OK, first things first. Before we can start interpreting our lisp code, we need to parse it. Conventional wisdom says that we don't need to use tools like Flex and Bison for this, since Lisp syntax is simplicity itself, and we can roll out our own parsing and scanning functionality. We're not bowing to conventional wisdom; at least I didn't, so Flex and Bison it is. I can hear somebody in the back benches muttering "so much for the 'from scratch' bit": I assure you, this is the only place where we don't roll out our own (actually there are two other pieces of functionality where we make use of third party code, but those are orthogonal to or not directly related what we're trying to achieve, so they don't count. Sue me).

The tokens we're interested in are:
  • Symbols (abc, x, ...)
  • Integers
  • Floating point numbers
  • String literals ("Hello world")
  • Character literals (#\a)
  • Left and right parentheses
  • Quote
  • Back quote
  • Comma
  • Comma-At
Inquiring minds can now mosey over to GitHub for a look at plisp.lex.

In addition to these, we also handle single- and multi-line comments, ignore white spaces and arrow key presses.

A Lisp form begins and ends with parentheses. When all the currently open parentheses are closed, it means the interpreter has something to start interpreting. Needless to say, if you pass the interpreter a parenthesis-less form, i.e., a symbol, a literal or a number constant, this will also be interpreted.

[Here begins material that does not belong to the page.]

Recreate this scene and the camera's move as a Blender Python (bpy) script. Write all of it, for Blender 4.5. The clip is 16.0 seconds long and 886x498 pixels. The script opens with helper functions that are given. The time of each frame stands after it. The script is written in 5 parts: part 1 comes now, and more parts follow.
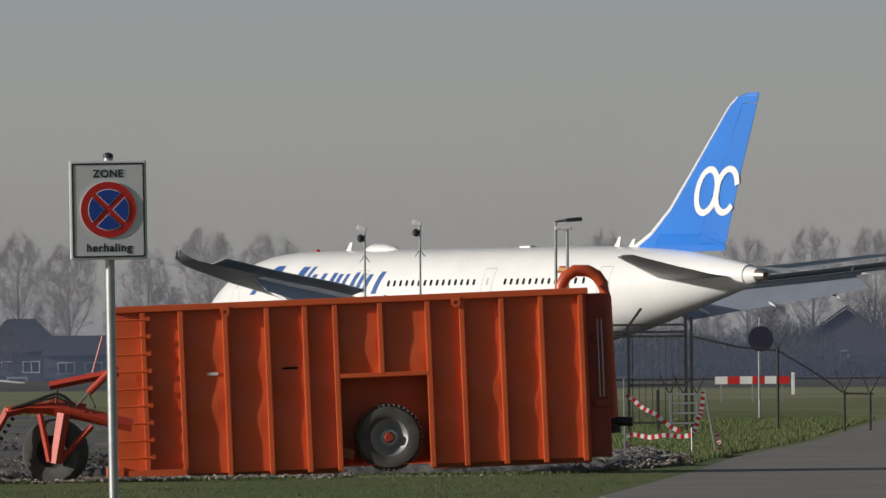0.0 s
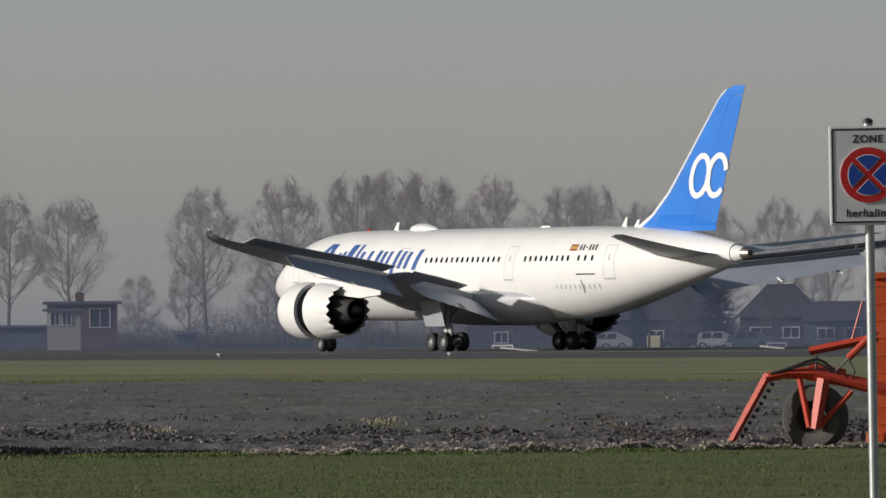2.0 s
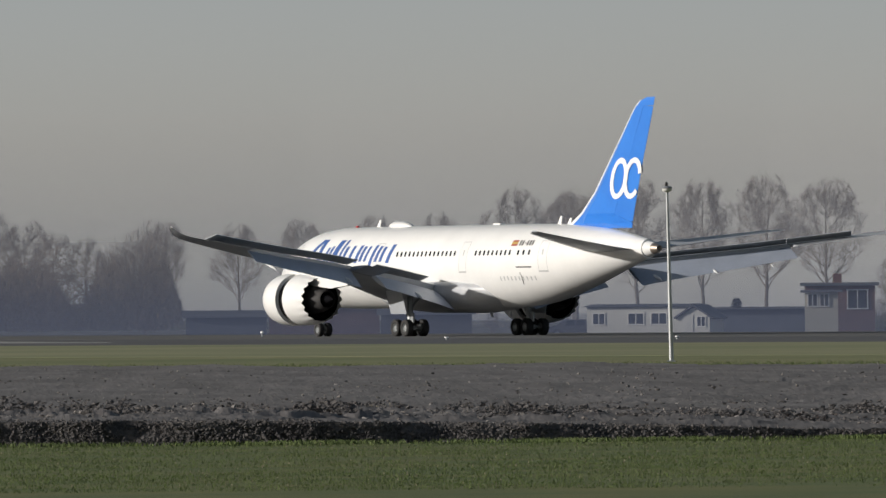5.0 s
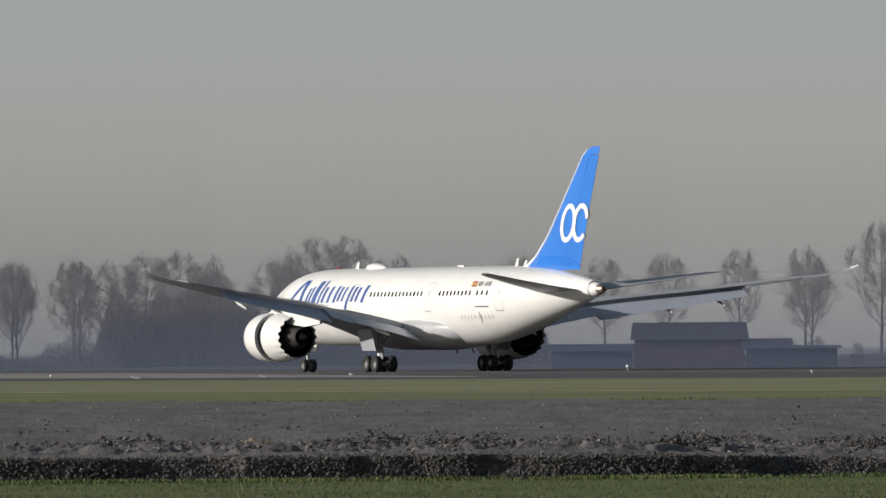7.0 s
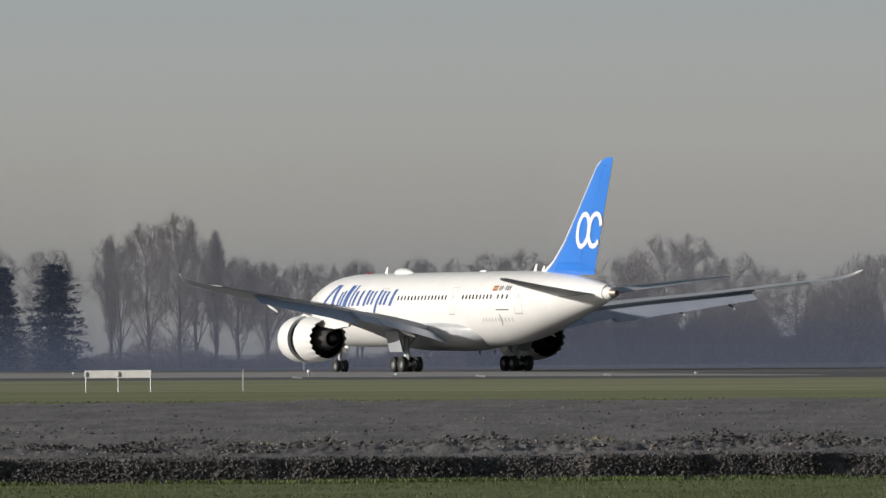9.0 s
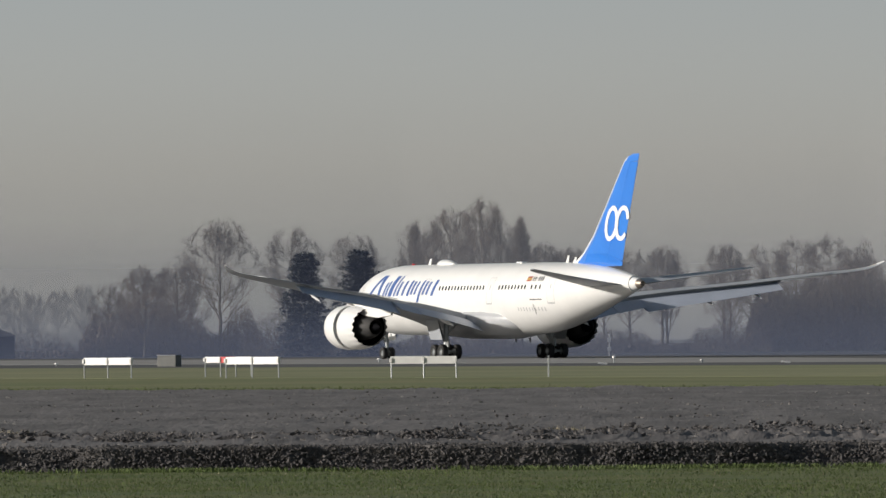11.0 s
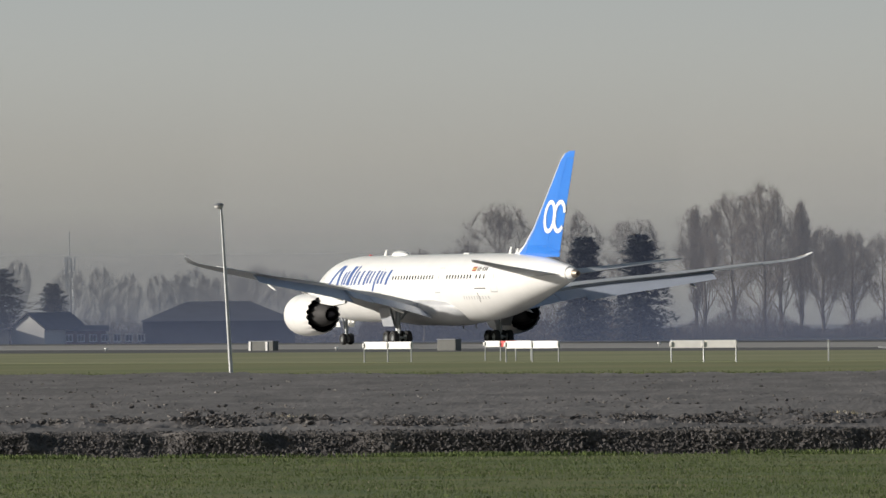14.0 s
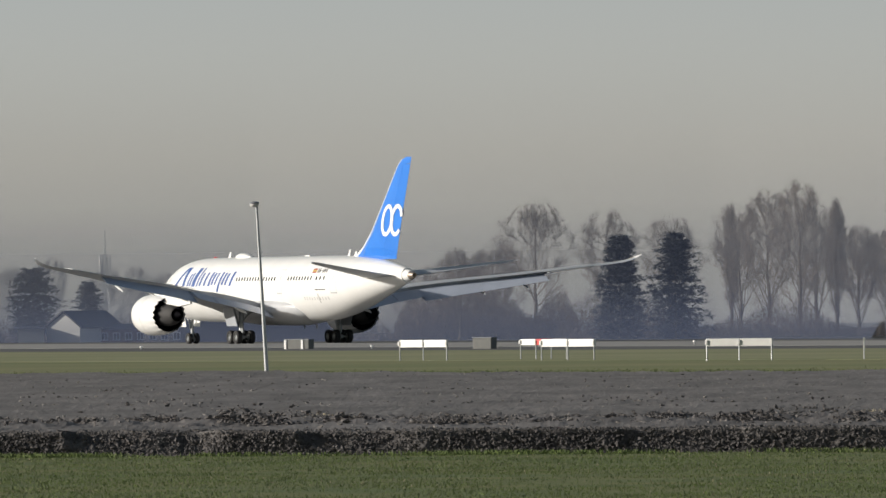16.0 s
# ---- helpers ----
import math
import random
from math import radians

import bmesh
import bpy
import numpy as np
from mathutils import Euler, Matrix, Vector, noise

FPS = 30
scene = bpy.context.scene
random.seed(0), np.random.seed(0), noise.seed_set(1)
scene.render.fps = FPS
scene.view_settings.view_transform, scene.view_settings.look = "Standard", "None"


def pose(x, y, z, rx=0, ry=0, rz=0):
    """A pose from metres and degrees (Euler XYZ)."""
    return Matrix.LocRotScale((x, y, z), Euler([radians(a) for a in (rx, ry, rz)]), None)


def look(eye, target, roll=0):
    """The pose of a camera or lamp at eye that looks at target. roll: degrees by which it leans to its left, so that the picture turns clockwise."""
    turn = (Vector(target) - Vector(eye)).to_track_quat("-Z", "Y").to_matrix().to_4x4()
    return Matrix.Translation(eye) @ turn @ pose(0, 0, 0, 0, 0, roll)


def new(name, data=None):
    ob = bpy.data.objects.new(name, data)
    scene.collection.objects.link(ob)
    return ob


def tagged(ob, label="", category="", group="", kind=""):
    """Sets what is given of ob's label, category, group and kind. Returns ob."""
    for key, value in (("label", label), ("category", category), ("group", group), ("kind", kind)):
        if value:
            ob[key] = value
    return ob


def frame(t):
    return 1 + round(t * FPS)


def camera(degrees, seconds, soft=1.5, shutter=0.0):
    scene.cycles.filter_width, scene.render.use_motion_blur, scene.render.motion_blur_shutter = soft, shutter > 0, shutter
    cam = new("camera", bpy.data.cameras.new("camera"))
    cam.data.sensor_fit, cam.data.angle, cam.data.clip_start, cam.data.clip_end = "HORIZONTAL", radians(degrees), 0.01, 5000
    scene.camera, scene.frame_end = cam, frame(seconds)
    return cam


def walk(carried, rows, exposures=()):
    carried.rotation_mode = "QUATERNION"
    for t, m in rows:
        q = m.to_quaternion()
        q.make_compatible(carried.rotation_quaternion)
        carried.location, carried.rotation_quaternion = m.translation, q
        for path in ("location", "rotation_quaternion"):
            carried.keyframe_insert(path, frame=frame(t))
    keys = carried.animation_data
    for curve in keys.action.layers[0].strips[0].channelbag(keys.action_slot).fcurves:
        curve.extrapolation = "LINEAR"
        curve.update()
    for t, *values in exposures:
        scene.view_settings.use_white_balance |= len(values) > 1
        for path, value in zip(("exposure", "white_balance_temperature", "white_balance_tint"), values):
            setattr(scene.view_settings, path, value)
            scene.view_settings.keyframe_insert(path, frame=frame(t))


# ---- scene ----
# The camera stands on the verge, pans to the left and follows the aircraft.
EYE = Vector((0.0, 0.0, 1.96))
ROLL = -0.5
cam = camera(3.8437, 16.0, soft=1.5)
SHOT = [  # seconds, azimuth clockwise from the runway's heading (+y), elevation, degrees
    (0, 35.1727, 0.4348), (0.5, 34.3033, 0.4083), (1, 33.4936, 0.4185), (1.5, 32.6492, 0.4040), (2, 31.8753, 0.3131),
    (2.5, 31.1655, 0.3005), (3, 30.5910, 0.3092), (3.2, 30.4991, 0.3063), (5.3, 28.2500, 0.3241), (5.5, 28.0562, 0.3819),
    (6, 27.6582, 0.4060), (6.5, 27.2949, 0.4134), (7, 27.0033, 0.4203), (7.5, 26.7058, 0.4359), (8, 26.3195, 0.4457),
    (8.5, 25.9248, 0.4345), (9, 25.5070, 0.4265), (9.5, 25.1030, 0.4271), (10, 24.6516, 0.4231), (10.2, 24.5354, 0.4130),
    (12.3, 23.6855, 0.3445), (12.5, 23.6011, 0.3421), (13, 23.4077, 0.3325), (13.5, 23.1979, 0.3117), (14, 22.9663, 0.3175),
    (14.5, 22.8424, 0.3148), (15, 22.8419, 0.3148), (15.5, 22.8836, 0.3107), (16, 22.8122, 0.3113)]


def heading(az, el=0.0):
    a, e = radians(az), radians(el)
    return Vector((math.sin(a) * math.cos(e), math.cos(a) * math.cos(e), math.sin(e)))


walk(cam, [(t, look(EYE, EYE + 100 * heading(az, el), ROLL)) for t, az, el in SHOT],
     [(0, -0.22, 6500, 10), (3, -0.12, 6500, 10), (5.5, -0.02, 6500, 10), (10, 0.02, 6530, 10), (12.5, 0.14, 6600, 9), (14, 0.22, 6640, 9), (16, 0.24, 6640, 9)])

# Hazy winter daylight: a low sun from the left, a grey veil near the horizon.
SUN_AZ, SUN_EL = -71.0, 15.0
sun = new("sun", bpy.data.lights.new("sun", "SUN"))
sun.data.energy, sun.data.angle, sun.data.color = 4.5, radians(0.6), (1.0, 0.95, 0.885)
sun.matrix_world = look(EYE + 100 * heading(SUN_AZ, SUN_EL), EYE)

world = bpy.data.worlds.new("sky")
scene.world = world
world.use_nodes = True
wn = world.node_tree
wn.nodes.clear()


wnode = wn.nodes.new
sky = wnode("ShaderNodeTexSky")
sky.sky_type, sky.sun_disc = "NISHITA", False
sky.sun_elevation, sky.sun_rotation = radians(SUN_EL), radians(SUN_AZ)
sky.air_density, sky.dust_density, sky.ozone_density = 1.2, 3.0, 1.0
dim = wnode("ShaderNodeVectorMath")
dim.operation = "SCALE"
dim.inputs["Scale"].default_value = 0.065
wn.links.new(sky.outputs[0], dim.inputs[0])
where = wnode("ShaderNodeTexCoord")
xyz = wnode("ShaderNodeSeparateXYZ")
wn.links.new(where.outputs["Generated"], xyz.inputs[0])
veil = wnode("ShaderNodeValToRGB")  # colour of the haze by height above the horizon
veil.color_ramp.elements[0].position, veil.color_ramp.elements[0].color = 0.0, (0.382, 0.368, 0.328, 1)
veil.color_ramp.elements[1].position, veil.color_ramp.elements[1].color = 1.0, (0.338, 0.366, 0.372, 1)
mid = veil.color_ramp.elements.new(0.45)
mid.color = (0.368, 0.362, 0.334, 1)
span = wnode("ShaderNodeMapRange")
span.inputs["From Min"].default_value, span.inputs["From Max"].default_value = 0.0, 0.028
wn.links.new(xyz.outputs["Z"], span.inputs["Value"])
wn.links.new(span.outputs[0], veil.inputs[0])
thin = wnode("ShaderNodeMapRange")  # the veil thins out upwards
thin.inputs["From Min"].default_value, thin.inputs["From Max"].default_value = 0.03, 0.35
wn.links.new(xyz.outputs["Z"], thin.inputs["Value"])
both = wnode("ShaderNodeMix")
both.data_type = "RGBA"
wn.links.new(thin.outputs[0], both.inputs["Factor"])
wn.links.new(veil.outputs[0], both.inputs["A"])
wn.links.new(dim.outputs[0], both.inputs["B"])
back = wnode("ShaderNodeBackground")
wn.links.new(both.outputs["Result"], back.inputs["Color"])
back.inputs["Strength"].default_value = 1.0
out = wnode("ShaderNodeOutputWorld")
wn.links.new(back.outputs[0], out.inputs[0])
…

Before we feed the interpreter the form in a, well, form suitable for interpretation, we need to discern its structure. This structure is represented by a typedef (oh, by the way, now would be as good a time as any to mention this: we're doing the whole thing in C):

typedef struct expression
{
  int type;
  char *package_name;
  char *atom_value;
  int integer_value;
  float float_value;
  char char_value;
  int nof_elements;
  struct expression **elements;
} expression_t;

The type member indicates what is the type of the expression, captured in these #define's:

#define SYMBOL 1
#define LIST 2
#define INTEGER 3
#define STRING_LITERAL 4
#define CHARACTER 5
#define FLOAT 6

(Source)

The rest of the fields store the value of the expression, depending on its type (e.g. atom_value will be for the case where the expression is a symbol, char_value for when it is a single character, and so on). The elements member stores the elements in case the expression is a list. An added wrinkle is the package name, to handle cases where the symbol name is preceded by the package name, as in 'math:power').

The conversion of the token stream into an expression_t structure is done in plisp.y, the scanner. The distilled logic is as below:

expression: atom | list;
atom: integer | float | string_literal | character_literal | symbol;
list: expressions_in_parens | quoted_expression | backquoted_expression | comma_expression | comma_at_expression;
expressions_in_parens: left_paren expressions right_parens;
quoted_expression: quote expression;
backquoted_expression: backquote expression;
comma_expression: comma expression;
comma_at_expression: comma_at expression;
expressions: /* empty */ | expressions expression;

On a side note, by suitable manipulation of the yyin variable, we can feed the interpreter input from stdin, or from a file of our choosing (e.g. to load the pLisp library).

Once yyparse() has had its way with the input, the interpreter is all set to begin. But we'll delay things a bit more, for a very good reason: in Lisp, code and data are the same (the fancy word for this is homoiconicity), so we get a lot of bang for our buck if we convert an expression_t object to a pLisp object (denoted by OBJECT_PTR) before giving the interpreter the go-ahead. The pLisp object model is the subject of another post.